An indemnity was described by Mason CJ in Sunbird Plaza Pty Ltd v Maloney[45] as “a promise by the promisor that he will keep the promisee harmless against loss as a result of entering into the transaction with a third party.”
[45] (1988) 166 CLR 245 at 254. See also Lakeman v Mountstephen (1874) 7 CL HC 17
The statements ascribed to the defendant during the conversations on 16th February 2002 and at the subsequent meetings, are at best equivocal. While it is possible that the words could be construed as an indemnity (i.e. to the effect – “whatever happens with Peter Edwards, CIL or SGIL – I will see you paid”) they equally could mean no more than a statement that he expected that Peter Edwards, CIL or SGIL would be able to repay the plaintiff by the stipulated time.

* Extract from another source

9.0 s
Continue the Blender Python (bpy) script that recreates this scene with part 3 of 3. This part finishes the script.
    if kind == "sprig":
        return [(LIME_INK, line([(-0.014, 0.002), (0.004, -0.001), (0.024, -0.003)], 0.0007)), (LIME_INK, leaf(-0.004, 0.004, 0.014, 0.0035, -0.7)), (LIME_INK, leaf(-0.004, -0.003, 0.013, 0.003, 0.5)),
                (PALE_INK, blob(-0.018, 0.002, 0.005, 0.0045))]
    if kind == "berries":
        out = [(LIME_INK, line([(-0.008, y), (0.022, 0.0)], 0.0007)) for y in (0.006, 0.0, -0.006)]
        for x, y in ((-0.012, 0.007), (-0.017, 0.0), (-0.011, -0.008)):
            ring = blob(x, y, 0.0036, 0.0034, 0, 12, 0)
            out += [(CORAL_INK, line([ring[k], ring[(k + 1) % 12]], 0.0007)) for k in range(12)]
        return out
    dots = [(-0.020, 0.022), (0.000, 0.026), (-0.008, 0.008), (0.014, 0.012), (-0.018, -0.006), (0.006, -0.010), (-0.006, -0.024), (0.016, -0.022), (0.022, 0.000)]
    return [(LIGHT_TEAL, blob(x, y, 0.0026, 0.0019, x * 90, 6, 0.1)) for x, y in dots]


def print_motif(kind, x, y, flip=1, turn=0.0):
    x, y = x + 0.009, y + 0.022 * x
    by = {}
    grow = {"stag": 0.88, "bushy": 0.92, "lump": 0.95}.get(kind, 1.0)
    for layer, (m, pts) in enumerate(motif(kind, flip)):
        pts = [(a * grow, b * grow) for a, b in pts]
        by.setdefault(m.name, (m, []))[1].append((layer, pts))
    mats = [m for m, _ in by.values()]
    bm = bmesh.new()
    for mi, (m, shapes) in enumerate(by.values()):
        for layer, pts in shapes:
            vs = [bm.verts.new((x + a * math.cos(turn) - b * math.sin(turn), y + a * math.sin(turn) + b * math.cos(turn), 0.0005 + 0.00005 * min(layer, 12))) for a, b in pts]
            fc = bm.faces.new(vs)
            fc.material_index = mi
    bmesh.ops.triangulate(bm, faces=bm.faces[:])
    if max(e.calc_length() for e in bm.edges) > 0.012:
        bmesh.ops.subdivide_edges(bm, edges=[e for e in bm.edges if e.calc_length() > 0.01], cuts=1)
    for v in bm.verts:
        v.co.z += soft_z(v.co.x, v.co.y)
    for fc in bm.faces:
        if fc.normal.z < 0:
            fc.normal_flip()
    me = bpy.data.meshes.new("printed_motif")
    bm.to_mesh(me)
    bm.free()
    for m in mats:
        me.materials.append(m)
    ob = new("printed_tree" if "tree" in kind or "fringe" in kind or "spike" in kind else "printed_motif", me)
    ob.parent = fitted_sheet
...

I suspect that the parties did not turn their mind to the question of an indemnity until the completion of the evidence.
I am not satisfied that the words referred to by Mr Abram can be construed as an indemnity or for that matter an agreement to possibly borrow money from the plaintiff.
I accept the plaintiff’s evidence that he understood from his discussions with David Abram that the funds were being borrowed by the defendant. But it is not what David Abram told him or what he understood David Abram to have told him that is critical. What is critical are the statements attributed to the defendant by David Abram which, as I say, are equivocal. I also consider that there is a risk that David Abram, in his discussions with the plaintiff, may have put an inaccurate gloss on the conversations that he had with the defendant in the same way that he did in relation to the conversation that he had with the defendant in September 2003.
Order
Judgment for the defendant.
I will hear the parties as to costs.